→ **EXERCISE AIM**: Restate each line of the listing exactly, without carrying over any pictures.

→ **PROVIDED DATA**:
──────────

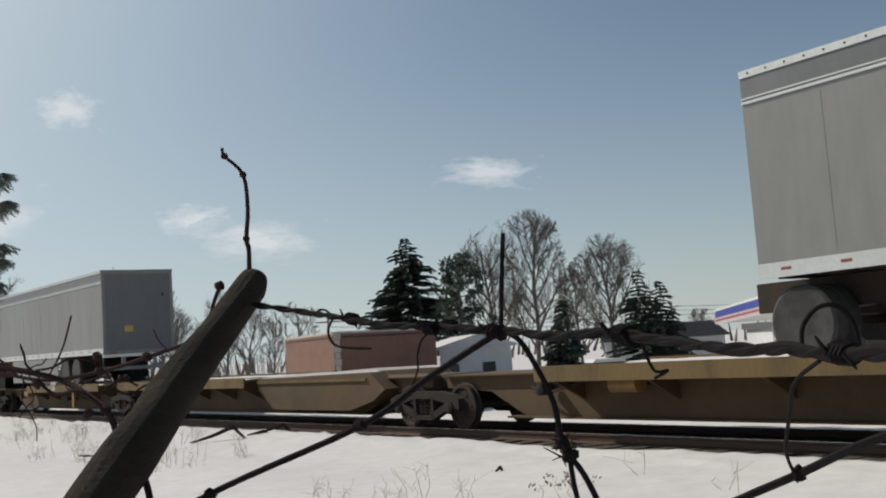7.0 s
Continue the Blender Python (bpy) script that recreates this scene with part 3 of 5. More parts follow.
def coupler(car, x, e):
    bm = boxes((min(x, x - e * 0.9), max(x, x - e * 0.9), -0.09, 0.09, 0.74, 0.92), (min(x, x + e * 0.12), max(x, x + e * 0.12), -0.17, 0.12, 0.70, 0.97), (min(x + e * 0.1, x + e * 0.24), max(x + e * 0.1, x + e * 0.24), -0.17, -0.05, 0.70, 0.97))
    part("coupler", bm, "steel", car, "knuckle coupler")
    bm = tube(smooth([(x - e * 0.5, -0.35, 0.8), (x - e * 0.2, -0.38, 0.45), (x + e * 0.05, -0.3, 0.38), (x + e * 0.2, -0.2, 0.55)], 5), 0.028, 6)
    part("air_hose", bm, "black", car, "black rubber air hose")


def end_platform(car, x, e, mat, length, brake=True):
    """The end of a car over its own truck: decking, steps, grab irons, brake gear. x: the well's end; e: +1 towards the front."""
    def span(a, b):
        return min(x + e * a, x + e * b), max(x + e * a, x + e * b)
    part("draft_sill", boxes((*span(0.0, length - 0.25), -0.36, 0.36, 0.80, 1.02)), mat, car)
    part("end_deck", boxes((*span(0.1, length - 0.45), -1.1, 1.1, 1.02, 1.08)), "steel", car, "grated end platform")
    part("end_sill", boxes((*span(length - 0.62, length - 0.42), -1.32, 1.32, 0.86, 1.12)), mat, car)
    bm = boxes((*span(length - 0.55, length - 0.5), -1.35, -1.30, 0.35, 0.9), (*span(length - 1.05, length - 1.0), -1.35, -1.30, 0.35, 0.9), (*span(length - 1.05, length - 0.5), -1.36, -1.28, 0.35, 0.38), (*span(length - 1.05, length - 0.5), -1.36, -1.28, 0.62, 0.645))
    part("step", bm, "dust", car, "steel stirrup step")
    bm = tube(smooth([(x + e * (length - 0.5), -1.25, 1.1), (x + e * (length - 0.5), -1.25, 1.75), (x + e * (length - 0.5), -0.75, 1.75), (x + e * (length - 0.5), -0.75, 1.1)], 3), 0.02, 6)
    part("handrail", bm, "dust", car)
    bm = tube([(x + e * (length - 1.0), -1.25, 1.08), (x + e * (length - 1.0), -1.25, 1.7), (x + e * (length - 0.55), -1.25, 1.7)], 0.018, 6)
    part("grab_iron", bm, "dust", car)
    part("equipment_stand", boxes((*span(length - 2.3, length - 1.35), -0.75, 0.35, 1.08, 1.62), (*span(length - 1.95, length - 1.85), -0.7, -0.62, 1.62, 1.95)), "black", car, "black equipment housing")
    part("rigging", tube(smooth([(x + e * (length - 2.4), -1.1, 0.95), (x + e * (length - 1.8), -1.15, 1.35), (x + e * (length - 1.3), -1.1, 1.15), (x + e * (length - 0.7), -1.0, 1.35)], 4), 0.025, 6), "black", car)
    if brake:
        wx = x + e * (length - 1.30)
        rim = tube([(wx, 0.15 + 0.29 * math.cos(k * math.tau / 24), 2.28 + 0.29 * math.sin(k * math.tau / 24)) for k in range(25)], 0.022, 6)
        for k in range(6):
            w = k * math.tau / 6
            tube([(wx, 0.15, 2.28), (wx, 0.15 + 0.28 * math.cos(w), 2.28 + 0.28 * math.sin(w))], 0.014, 5, rim)
        part("hand_brake", rim, "black", car, "black spoked hand brake wheel")
        part("brake_gearbox", lathe([(-0.02, 0.05), (0.0, 0.13), (0.22, 0.15), (0.24, 0.06)], 14), "black", car).matrix_basis = pose(wx - e * 0.03, 0.15, 2.28, 0, 0, 90 * e)
        part("brake_post", boxes((*span(length - 1.72, length - 1.60), 0.02, 0.28, 1.08, 2.34), (*span(length - 1.66, length - 1.52), 0.05, 0.25, 2.05, 2.50)), "black", car, "black upright plate")
        part("brake_shelf", prism([(x + e * (length - 2.25), 1.62), (x + e * (length - 2.25), 1.72), (x + e * (length - 1.9), 1.78), (x + e * (length - 1.72), 2.02), (x + e * (length - 1.3), 1.66), (x + e * (length - 0.8), 1.64), (x + e * (length - 0.8), 1.56)], -0.1, 0.3), "black", car)
        part("guard_rail", tube([(x + e * (length - 2.2), -0.6, 1.6), (x + e * (length - 2.2), -0.6, 2.02), (x + e * (length - 1.75), -0.6, 2.02), (x + e * (length - 1.75), -0.6, 1.6)], 0.02, 6), "dust", car)
        bm = lathe([(-0.06, 0.08), (-0.02, 0.2), (0.03, 0.26), (0.97, 0.26), (1.02, 0.2), (1.06, 0.08)], 18)
        for v in bm.verts:
            v.co = Vector((x + e * (length - 2.80) + e * v.co.y, -0.70 + v.co.x, 1.94 + v.co.z))
        part("air_tank", bm, "black", car, "black air tank lying along the car")
        part("tank_cradle", boxes((*span(length - 2.75, length - 2.65), -0.9, -0.5, 1.08, 1.72), (*span(length - 2.15, length - 2.05), -0.9, -0.5, 1.08, 1.72)), "black", car)
        bm = lathe([(-0.35, 0.02), (-0.34, 0.13), (0.34, 0.13), (0.35, 0.02)], 12, -0.55, None, (x + e * (length - 1.5), 1.23))
        part("air_reservoir", bm, "steel", car)
    coupler(car, x + e * length, e)


def well_side(L0, L1, e0, e1, y0, y1):
    """Outline of a well's side: deep between its trucks, cut up in a curve over them. e0, e1: overhang at the ends."""
    poly = [(L0 + 0.05, 0.22), (L1 - 0.05, 0.22)]
    poly += [(L1 - 0.05 + 0.62 * (1 - math.cos(a)), 0.22 + 0.66 * math.sin(a)) for a in [i * math.pi / 2 / 6 for i in range(1, 7)]]
    poly += [(L1 + e1, 0.90), (L1 + e1, 1.46), (L0 - e0, 1.46), (L0 - e0, 0.90)]
    poly += [(L0 + 0.05 - 0.62 * (1 - math.cos(a)), 0.22 + 0.66 * math.sin(a)) for a in [i * math.pi / 2 / 6 for i in range(6, 0, -1)]]
    return prism(poly, y0, y1)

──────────

→ **RESULT**:
7.0 s
Continue the Blender Python (bpy) script that recreates this scene with part 3 of 5. More parts follow.
def coupler(car, x, e):
    bm = boxes((min(x, x - e * 0.9), max(x, x - e * 0.9), -0.09, 0.09, 0.74, 0.92), (min(x, x + e * 0.12), max(x, x + e * 0.12), -0.17, 0.12, 0.70, 0.97), (min(x + e * 0.1, x + e * 0.24), max(x + e * 0.1, x + e * 0.24), -0.17, -0.05, 0.70, 0.97))
    part("coupler", bm, "steel", car, "knuckle coupler")
    bm = tube(smooth([(x - e * 0.5, -0.35, 0.8), (x - e * 0.2, -0.38, 0.45), (x + e * 0.05, -0.3, 0.38), (x + e * 0.2, -0.2, 0.55)], 5), 0.028, 6)
    part("air_hose", bm, "black", car, "black rubber air hose")


def end_platform(car, x, e, mat, length, brake=True):
    """The end of a car over its own truck: decking, steps, grab irons, brake gear. x: the well's end; e: +1 towards the front."""
    def span(a, b):
        return min(x + e * a, x + e * b), max(x + e * a, x + e * b)
    part("draft_sill", boxes((*span(0.0, length - 0.25), -0.36, 0.36, 0.80, 1.02)), mat, car)
    part("end_deck", boxes((*span(0.1, length - 0.45), -1.1, 1.1, 1.02, 1.08)), "steel", car, "grated end platform")
    part("end_sill", boxes((*span(length - 0.62, length - 0.42), -1.32, 1.32, 0.86, 1.12)), mat, car)
    bm = boxes((*span(length - 0.55, length - 0.5), -1.35, -1.30, 0.35, 0.9), (*span(length - 1.05, length - 1.0), -1.35, -1.30, 0.35, 0.9), (*span(length - 1.05, length - 0.5), -1.36, -1.28, 0.35, 0.38), (*span(length - 1.05, length - 0.5), -1.36, -1.28, 0.62, 0.645))
    part("step", bm, "dust", car, "steel stirrup step")
    bm = tube(smooth([(x + e * (length - 0.5), -1.25, 1.1), (x + e * (length - 0.5), -1.25, 1.75), (x + e * (length - 0.5), -0.75, 1.75), (x + e * (length - 0.5), -0.75, 1.1)], 3), 0.02, 6)
    part("handrail", bm, "dust", car)
    bm = tube([(x + e * (length - 1.0), -1.25, 1.08), (x + e * (length - 1.0), -1.25, 1.7), (x + e * (length - 0.55), -1.25, 1.7)], 0.018, 6)
    part("grab_iron", bm, "dust", car)
    part("equipment_stand", boxes((*span(length - 2.3, length - 1.35), -0.75, 0.35, 1.08, 1.62), (*span(length - 1.95, length - 1.85), -0.7, -0.62, 1.62, 1.95)), "black", car, "black equipment housing")
    part("rigging", tube(smooth([(x + e * (length - 2.4), -1.1, 0.95), (x + e * (length - 1.8), -1.15, 1.35), (x + e * (length - 1.3), -1.1, 1.15), (x + e * (length - 0.7), -1.0, 1.35)], 4), 0.025, 6), "black", car)
    if brake:
        wx = x + e * (length - 1.30)
        rim = tube([(wx, 0.15 + 0.29 * math.cos(k * math.tau / 24), 2.28 + 0.29 * math.sin(k * math.tau / 24)) for k in range(25)], 0.022, 6)
        for k in range(6):
            w = k * math.tau / 6
            tube([(wx, 0.15, 2.28), (wx, 0.15 + 0.28 * math.cos(w), 2.28 + 0.28 * math.sin(w))], 0.014, 5, rim)
        part("hand_brake", rim, "black", car, "black spoked hand brake wheel")
        part("brake_gearbox", lathe([(-0.02, 0.05), (0.0, 0.13), (0.22, 0.15), (0.24, 0.06)], 14), "black", car).matrix_basis = pose(wx - e * 0.03, 0.15, 2.28, 0, 0, 90 * e)
        part("brake_post", boxes((*span(length - 1.72, length - 1.60), 0.02, 0.28, 1.08, 2.34), (*span(length - 1.66, length - 1.52), 0.05, 0.25, 2.05, 2.50)), "black", car, "black upright plate")
        part("brake_shelf", prism([(x + e * (length - 2.25), 1.62), (x + e * (length - 2.25), 1.72), (x + e * (length - 1.9), 1.78), (x + e * (length - 1.72), 2.02), (x + e * (length - 1.3), 1.66), (x + e * (length - 0.8), 1.64), (x + e * (length - 0.8), 1.56)], -0.1, 0.3), "black", car)
        part("guard_rail", tube([(x + e * (length - 2.2), -0.6, 1.6), (x + e * (length - 2.2), -0.6, 2.02), (x + e * (length - 1.75), -0.6, 2.02), (x + e * (length - 1.75), -0.6, 1.6)], 0.02, 6), "dust", car)
        bm = lathe([(-0.06, 0.08), (-0.02, 0.2), (0.03, 0.26), (0.97, 0.26), (1.02, 0.2), (1.06, 0.08)], 18)
        for v in bm.verts:
            v.co = Vector((x + e * (length - 2.80) + e * v.co.y, -0.70 + v.co.x, 1.94 + v.co.z))
        part("air_tank", bm, "black", car, "black air tank lying along the car")
        part("tank_cradle", boxes((*span(length - 2.75, length - 2.65), -0.9, -0.5, 1.08, 1.72), (*span(length - 2.15, length - 2.05), -0.9, -0.5, 1.08, 1.72)), "black", car)
        bm = lathe([(-0.35, 0.02), (-0.34, 0.13), (0.34, 0.13), (0.35, 0.02)], 12, -0.55, None, (x + e * (length - 1.5), 1.23))
        part("air_reservoir", bm, "steel", car)
    coupler(car, x + e * length, e)


def well_side(L0, L1, e0, e1, y0, y1):
    """Outline of a well's side: deep between its trucks, cut up in a curve over them. e0, e1: overhang at the ends."""
    poly = [(L0 + 0.05, 0.22), (L1 - 0.05, 0.22)]
    poly += [(L1 - 0.05 + 0.62 * (1 - math.cos(a)), 0.22 + 0.66 * math.sin(a)) for a in [i * math.pi / 2 / 6 for i in range(1, 7)]]
    poly += [(L1 + e1, 0.90), (L1 + e1, 1.46), (L0 - e0, 1.46), (L0 - e0, 0.90)]
    poly += [(L0 + 0.05 - 0.62 * (1 - math.cos(a)), 0.22 + 0.66 * math.sin(a)) for a in [i * math.pi / 2 / 6 for i in range(6, 0, -1)]]
    return prism(poly, y0, y1)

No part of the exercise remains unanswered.